Другое дело, что само представление об «эстетике» и «эстетическом» не является чем-то простым и неизменным, – как известно, оно исторично. Строго говоря, выделение эстетической функции как доминанты (у формалистов) стало возможным лишь на определенном историческом этапе, когда искусство обрело статус автономной, самостоятельной сферы деятельности, или, пользуясь определением Жака Рансьера, вошло в «эстетический режим функционирования» (первая половина XIX века)[55]
. Парадокс здесь в том, что, как показал тот же Рансьер, программа этого «режима», восходящая к «Письмам об эстетическом воспитании» Шиллера и немецким романтикам, была изначально детерминирована: с одной стороны, политической проблематикой (представление о грядущем свободном обществе, предвосхищаемом в «свободной эстетической игре»), а с другой – философской (способ мыслить чувственный опыт). Ставкой в таком «эстетическом повороте» выступала по-новому понятая человечность человека, его укорененная в свободе природа или неотчуждаемая родовая сущность (эту тему через Фейербаха подхватит молодой Маркс). В двойном обещании свободы и равенства (вне иерархии жанров) завязывается сюжет всех будущих эстетических – или антиэстетических – революций (в том числе и последней, провозглашающей искусством то, что в традиционном понимании искусством категорически не является).Итак, в первом приближении, три эти сферы – «этическое», «эстетическое», «политическое» – нераздельны, но неслиянны. Конфигурация жеих взаимоотношений («порядок взаимодействия») всякий раз должна устанавливаться исходя из логики самого произведения и из того контекста, к которому оно отсылает.

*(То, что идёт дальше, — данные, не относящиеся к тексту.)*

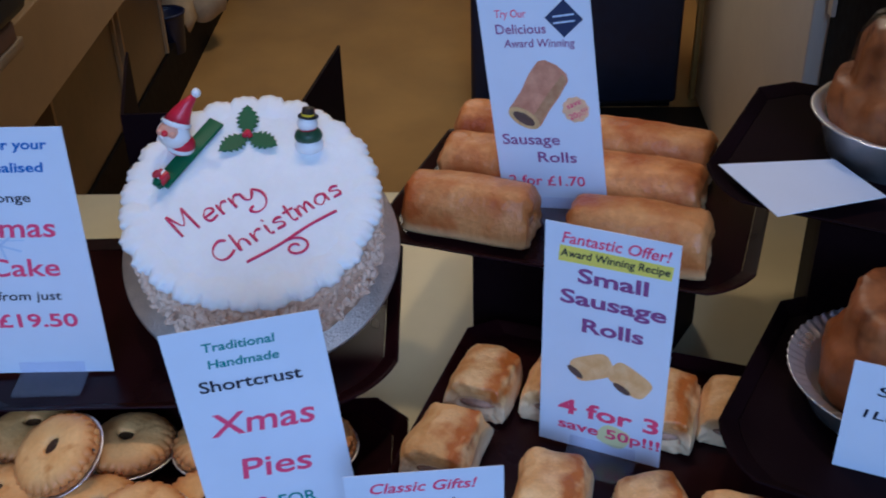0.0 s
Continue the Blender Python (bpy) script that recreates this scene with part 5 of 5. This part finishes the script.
# ---- boxed small Christmas cakes ----
def boxed_cake(m, label, ribbon=True):
    root = empty("boxed_cake", m, label, "boxed cake", "boxed small cakes")
    BX, BY, HB = .112, .090, .095
    R = .0465
    cm = pose(0, -.023, .0480, 79, 0, 0)
    part("cake_body", jitter(lathe_bm([(0, -.028), (R, -.028), (R + .001, .004), (R - .002, .013), (R - .008, .017), (0, .018)], 56), .0008, .02), SHADEDICING, root, "white iced small cake", m=cm)
    if ribbon:
        part("ribbon", lathe_bm([(R + .0014, -.026), (R + .0022, .000), (R + .0010, .000), (R + .0004, -.026)], 56), REDRIBBON, root, "red ribbon band", m=cm)
    for a in (82, -82):
        part("holly_leaf", plate_bm(holly_outline(.0355, .020, 6), .0012), GREENP, root, "green holly leaf", m=cm @ pose(-.006, -.002, .0188, 0, 0, a), smooth=False)
    for dx, dy in ((0, .003), (.004, -.003), (-.004, -.003)):
        part("berry", ball_bm(.004, 12, 8), REDICE, root, m=cm @ pose(dx - .006, dy - .002, .0205))
    for body, y, wd in (("Season's", -.0165, .057), ("Greetings", -.0275, .060)):
        me = text_mesh(body, wd, .0072, .002, .25, .0005)
        me.materials.append(PIPINK)
        ob = new("piped_writing", me)
        ob.parent = root
        ob.matrix_basis = cm @ pose(-.007, y, .0184)
    pleats = lathe_bm([(R + .0026, -.0275), (R + .0034, -.016), (R + .0032, -.004), (R + .0022, .006), (R - .0020, .0145), (R - .010, .0192)], 360, lambda a, i: (1 + .010 * (1 - i / 8) * math.cos(64 * a + i * .3) * (.6 + .4 * math.sin(5 * a)), 0))
    o = part("pleated_film", jitter(pleats, .0006, .006, 3), PLEAT, root, "clear film drawn into pleats round the cake", m=cm)
    o.visible_shadow = False
    creases, rr = bmesh.new(), random.Random(8)
    for k in range(46):
        # sharp folds where the film is gathered over the cake's edge
        a, lo, hi = rr.gauss(1.57, .55), rr.uniform(0, .3), rr.uniform(.6, 1.0)
        run = [(R + .0036, -.026), (R + .0042, -.012), (R + .0030, .004), (R - .0015, .0150), (R - .012, .0200)]
        pick = [run[min(4, int(f * 4))] for f in (lo, lo + (hi - lo) * .35, lo + (hi - lo) * .7, hi)]
        pick = sorted(set(pick), key=run.index)
        if len(pick) > 1:
            join(creases, tube_bm([(r_ * math.cos(a + q * .02), r_ * math.sin(a + q * .02), z_) for q, (r_, z_) in enumerate(pick)], .00032 * rr.uniform(.6, 1.4), 5))
    o = tagged(part("film_creases", creases, FOLDS, root, "white creases of the gathered film", m=cm), "", "", "", "stuff")
    o.visible_shadow = False
    for x_, y_ in ((-1, -1), (1, -1), (1, 1), (-1, 1)):
        o = part("box_fold", box_bm(.0011, .0011, HB, .0004, 1, base=True), FOLDS, root, "bright folded edge of the box", m=pose(x_ * BX / 2, y_ * BY / 2, 0), smooth=False)
        o.visible_shadow = False
    for m_, l_ in ((pose(0, -BY / 2, HB, 0, 90), BX), (pose(0, BY / 2, HB, 0, 90), BX), (pose(-BX / 2, 0, HB, 90), BY), (pose(BX / 2, 0, HB, 90), BY)):
        o = part("box_fold", box_bm(.0009, .0009, l_, .0003, 1), FOLDS, root, "bright folded edge of the box", m=m_, smooth=False)
        o.visible_shadow = False
    bx = box_bm(BX, BY, HB, .001, 1, base=True)
    o = part("clear_box", bx, CLEARBOX, root, "clear plastic box", smooth=False)
    o.visible_shadow = False
    return root


boxed_cake(pose(0.158, 0.412, 0.0008, 0, 0, -3), "small white cake with red ribbon in a clear box")
boxed_cake(pose(-0.452, 0.386, 0.0008, 0, 0, 4), "small white iced cake in a clear box beside the trays", False)


# ---- raised pies in foil dishes ----
def foil_pie(m, label, r=.078, tall=.05, straight=False):
    root = empty("foil_pie", m, label, "pie", "pies in foil dishes")
    if straight:
        # a shallow dish with a broad crimped flange, and a two-tiered crust inside it
        n = 58
        dish = lathe_bm([(0, .001), (r * .74, .001), (r * .77, .003), (r * .84, .026), (r * .86, .0275), (r * 1.0, .0330), (r * 1.015, .0345), (r * 1.025, .0335), (r * 1.0, .0315), (r * .86, .0255), (r * .80, .002), (0, 0)], n * 6,
                        lambda a, i: (1 + (.006 if i in (3, 4, 5, 6, 7, 8) else .0) * math.cos(n * a), (.0013 if i in (4, 5, 8, 9) else .0006 if i in (3, 6, 7) else 0) * math.cos(n * a)))
        part("foil_dish", dish, DISHFOIL, root, "crimped aluminium foil dish")
        crust = lathe_bm([(r * .60, .003), (r * .71, .020), (r * .745, .040), (r * .735, .054), (r * .68, .062), (r * .60, .066), (r * .58, tall), (r * .57, tall + .010), (r * .52, tall + .016), (r * .40, tall + .015), (0, tall + .018)], 96,
                         lambda a, i: (1 + (.022 if i in (7, 8) else .008) * math.cos(18 * a), 0))
        part("crust", jitter(jitter(crust, .005, .035, 3), .0010, .008, 5), BROWNCRUST, root, "glazed golden brown crust")
        return root
    dish = lathe_bm([(0, .001), (r * .80, .001), (r * .83, .003), (r * .985, .041), (r + .006, .0430), (r + .0078, .0420), (r + .0070, .0408), (r + .0010, .0400), (r * .85, 0), (0, 0)], 120)
    part("foil_dish", jitter(dish, .0012, .02, 2), DISHFOIL, root, "smooth shiny foil dish with a flat flange")
    crust = lathe_bm([(r - .010, .030), (r - .006, .048), (r - .008, .062), (r * .86, .070), (r * .74, .073), (r * .70, .080), (r * .66, tall + .030), (r * .55, tall + .046), (r * .30, tall + .054), (0, tall + .056)], 96, lambda a, i: (1 + (.020 if i in (1, 2, 3) else .012) * math.cos(14 * a + i), 0))
    part("crust", jitter(jitter(crust, .005, .03, 3), .0012, .008, 5), BROWNCRUST, root, "glazed golden brown crust")
    wrap = lathe_bm([(r * .78, .074), (r * .73, .084), (r * .70, tall + .032), (r * .59, tall + .050), (r * .30, tall + .060), (0, tall + .063)], 72, lambda a, i: (1 + .035 * abs(math.sin(5 * a + i * .4)), 0))
    o = part("cling_film", jitter(wrap, .003, .02, 4), FILM, root, "clear crinkled wrapping film")
    o.visible_shadow = False
    return root


foil_pie(pose(0.420, 0.829, TRAY_Z["top"] + .0006), "large raised pie with glazed crust in a foil dish", .080, .075)
foil_pie(pose(0.368, 0.622, TRAY_Z["low"] + .0006), "tall brown raised pie standing in a shallow foil dish", .086, .088, True)
tagged(part("blank_card", plate_bm([(0.244, 0.793), (0.275, 0.702), (0.373, 0.733), (0.348, 0.801)], .0007), CARD, m=pose(0, 0, .2480), smooth=False), "blank white card lying on the tray edge", "card")

# ---- the shop behind the bed ----
FZ = -1.0
ct = empty("shop_counter", pose(-0.902, 1.22, FZ + .001, 0, 0, 1.5), "tan and brown shop counter with a black kickboard", "counter")


def cpart(name, x0, x1, y0, y1, z0, z1, material, label="", bevel=.004):
    return part(name, box_bm(x1 - x0, y1 - y0, z1 - z0, bevel), material, ct, label, pose((x0 + x1) / 2, (y0 + y1) / 2, (z0 + z1) / 2), smooth=False)


cpart("kickboard", -.60, -.135, 0, 4.6, 0, .205, BLACKKICK, "black kickboard", .002)
for y0, y1 in ((1.27, 1.86), (1.94, 2.42)):
    cpart("front_panel", -.30, -.145, y0, y1, .207, .698, BROWNPANEL, "brown glossy front panel", .003)
for y0 in (.621, 1.251, 1.862, 1.922, 2.422):
    cpart("panel_strip", -.30, -.136, y0, y0 + .016, .207, .698, TANWOOD, "tan edge strip", .001)
# near-black boards stand in for the shade deep in the open recesses
cpart("counter_body", -.60, -.452, 0, 1.25, .207, .698, BLACKKICK, "near-black board for the shade in the open recess")
cpart("counter_body", -.60, -.302, 1.252, 2.44, .207, .698, BROWNPANEL)
cpart("recess_shelf", -.450, -.150, .01, 1.24, .207, .222, BROWNPANEL, "brown shelf of the recess")
cpart("top_band", -.60, 0, -.02, 3.4, .700, .920, TANWOOD, "tan laminate upper band")
cpart("back_panel", -.60, -.50, 2.46, 4.6, .152, .698, BLACKKICK, "near-black panel for the recess's shade")

bin_ = empty("navy_cabinet", pose(0.37, 3.76, FZ + .001), "tall dark navy cabinet on the shop floor", "cabinet")
part("cabinet_body", box_bm(.74, .38, 1.24, .02, 3, base=True), NAVY, bin_, m=pose(0, 0, .02))
part("cabinet_top", box_bm(.77, .40, .04, .012, 3, base=True), NAVY, bin_, m=pose(0, 0, 1.262))
part("plinth", box_bm(.70, .34, .02, .003, 1, base=True), BLACKKICK, bin_)
# a flat black slab, added to darken the shadowed floor here
tagged(part("floor_shade", box_bm(.80, .215, .012, .004, 2, base=True), BLACKKICK, m=pose(.425, 3.455, FZ + .001)), "black slab added for the shadowed floor before the navy cabinet", "mat")
pn = empty("beige_cabinet", pose(0.911, 3.06, FZ + .001), "pale beige cabinet with a brass edge strip", "cabinet")
part("cabinet_body", box_bm(.17, 1.22, 1.60, .006, 2, base=True), GREYPANEL, pn)
part("edge_strip", box_bm(.020, .03, 1.60, .003, 2, base=True), BRASS, pn, "brass edge strip", m=pose(-.100, .60, 0))

dk = empty("black_cabinet", pose(0.931, 1.86, FZ + .001), "tall black cabinet against the side wall", "cabinet")
part("cabinet_body", box_bm(.134, 1.16, 1.90, .006, 2, base=True), BLACKKICK, dk)
part("door_seam", box_bm(.002, .006, 1.80, .0005, 1, base=True), NAVY, dk, m=pose(-.0681, .10, .04))
part("shelf_upright", box_bm(.012, .030, 1.10, .002, 2, base=True), GREYPANEL, dk, "grey slotted upright", m=pose(-.0735, .550, .78))

cr = empty("dark_crate", pose(-0.850, 1.36, 0.1225), "dark teal plastic crate above the counter", "crate")
part("crate_body", box_bm(.42, .26, .25, .02, 3, base=True), TEAL, cr, m=pose(0, 0, .03))
part("crate_rim", box_bm(.44, .28, .03, .01, 2, base=True), TEAL, cr, m=pose(0, 0, .26))
part("cardboard_base", box_bm(.36, .22, .03, .004, 2, base=True), CARDBOARD, cr, "brown cardboard", m=pose(.02, -.03, 0))
st = empty("crate_stand", pose(-1.16, 1.38, -0.078), "tan board stand on the counter carrying the crate", "stand")
part("stand_block", box_bm(.24, .16, .180, .004, 2, base=True), TANWOOD, st)
part("stand_shelf", box_bm(.62, .16, .018, .003, 2, base=True), TANWOOD, st, m=pose(.20, 0, .181))

bk = empty("blue_bucket", pose(-1.135, 3.80, FZ + .152), "blue plastic bucket in the counter's recess", "bucket")
part("bucket_body", lathe_bm([(0, 0), (.052, 0), (.064, .15), (.068, .156), (.065, .156), (.048, .008), (0, .008)], 32), BLUE, bk)
part("bucket_rim", lathe_bm([(.066, .150), (.070, .152), (.070, .158), (.066, .160)], 32), BLUE, bk)
for k, (x, y, s) in enumerate(((-1.19, 4.00, .95), (-1.12, 4.22, 1.15), (-1.27, 3.86, .9))):
    b = empty("flour_sack", pose(x, y, FZ + .152, 0, 0, 30 * k), "cream cloth sack standing in the counter's recess", "sack", "sacks")
    sack = lathe_bm([(0, 0), (.09, .005), (.11, .06), (.105, .16), (.07, .24), (.035, .26), (.05, .30), (0, .30)], 30)
    part("sack_body", jitter(sack, .02, .09, k), BAG, b, m=Matrix.Diagonal((s, s, s, 1)))
box = empty("cardboard_box", pose(-0.68, 5.17, FZ + .001, 0, 0, 1), "reddish brown cardboard box on the shop floor", "box")
part("box_body", box_bm(.86, .50, .38, .006, 2, base=True), CARDBOARD, box)
part("box_flap", box_bm(.86, .24, .006, .002, 1), CARDBOARD, box, m=pose(0, -.37, .38, 20))
ca = empty("cardboard_carton", pose(.776, 2.43, FZ + .001, 0, 0, 2), "brown cardboard carton on the floor beside the cabinets", "carton")
part("carton_body", box_bm(.085, .30, .40, .004, 2, base=True), CARDBOARD, ca)
part("carton_flap", box_bm(.085, .010, .050, .002, 1, base=True), CARDBOARD, ca, "raised flap", m=pose(0, .143, .401))
# folded paper bags standing in the counter's open recess
for k, (y, tall_, lean_) in enumerate(((1.42, .30, -16), (1.62, .36, 12), (1.80, .33, -9), (1.98, .40, 14), (2.16, .36, 6), (2.32, .42, -8))):
    bag = bmesh.new()
    bmesh.ops.create_grid(bag, x_segments=6, y_segments=10, size=.5)
    bag.transform(Matrix.Diagonal((.15, tall_, 1, 1)))
    sheet = bmesh.ops.extrude_face_region(bag, geom=bag.faces[:])
    bmesh.ops.translate(bag, vec=(0, 0, .018), verts=[e for e in sheet["geom"] if isinstance(e, bmesh.types.BMVert)])
    bmesh.ops.translate(bag, vec=(0, tall_ / 2, 0), verts=bag.verts)
    tagged(part("paper_bag", jitter(bag, .012, .07, k), BAGGREY, m=pose(-1.165 - .035 * (k % 2) - .026 * (y - 1.2), y, FZ + .226, 90, 0, 62 + lean_)), "pale grey folded paper bag standing in the counter's recess", "paper bag", "paper bags")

Первое слово здесь, как и во всем остальном, за произведением. Но далее вступают в силу позиция и интенции читателя (критика, интерпретатора). Которого здесь и сейчас, в силу тех или иных обстоятельств, могут интересовать, например, не формальные структуры и не соотнесенность данного конкретного произведения с литературным рядом, а социальная или иная симптоматика. Известны примеры, и примеры впечатляющие, когда литературное произведение служит в первую очередь материалом для анализа общественных процессов и исторических сдвигов. Таково исследование «Шарль Бодлер. Поэт в эпоху зрелого капитализма» Вальтера Беньямина. Новизна и актуальность этой работы, помимо прочего, в том, что она позволяет вырвать Бодлера из реакционной на тот момент (1930-е годы) парадигмы «чистого искусства» и переосмыслить саму эту парадигму под углом товарного фетишизма: «абсолютное произведение искусства» как абсолютный товар.
Однако если с самого начала мы говорим об общественных процессах, а не о литературе (или поэзии: начиная с Рембо западноевропейская поэзия враждебна «литературе» как социальной институции), то понятно, что эстетическая функция уже безусловно отступает на второй план – даже в уточненном ее понимании: например, если говорить о генетической ее связи с политикой и антропологией. Тем не менее тот или иной поворот такого разговора может вводить фигуру «эстетизации политики» или других «эстетизаций» как инструмента управления и контроля. Сегодня усиленной «эстетизации» подвергаются городские пространства: вчера еще заброшенные или ничейные, общественные места скупаются, приватизируются, ограждаются; появляются охрана и камеры слежения. Все это делается под лозунгом обустройства и заботы о красоте (т. е. «эстетике»), но на самом деле вписывается в логику исключения и контроля. Барон Осман во второй половине XIX века тоже перестраивал Париж, следуя определенным эстетическим критериям и урбанистическому идеалу; в то же время еще одна цель работ, которые он проводил (среди прочего они включали в себя расширение улиц и прокладку кратчайших путей от казарм к рабочим кварталам), заключалась в том, чтобы обезопасить город от гражданской войны. Он хотел, чтобы баррикады навсегда стали невозможны в Париже[56]
.2. Искусство, поэзия, литература, если они не подлаживаются к рынку, к господствующим вкусам и трендам, как раз и совершают такое переопределение или перераспределение, но в «свернутом» виде, имплицитно. Задача критики – подхватить этот импульс, эксплицировать и в известном смысле переписать, увязав с всегда проблематичной, всегда ускользающей от схватывания «реальностью». Чувственный опыт она должна претворить в умопостигаемый. Дать реальности, или ее сущностной черте, или диспозиции, имя. Это редкая удача.
На нынешнем этапе за «этикой» вполне может скрываться идеология (в случае пресловутого «этического поворота» она даже и не скрывается: см. по этому поводу «Этику» А. Бадью и «Этический поворот в эстетике и политике» Ж. Рансьера)[57]
. Потому к обозначенному выше триединству, сознавая, что каждая из его составляющих не является «чистым» ликом, но, скорее, личиной, – необходимо добавить экономику, точнее – политэкономию как анализ торговых механизмов господства и рыночной идеологии, этого Левиафана в овечьей шкуре.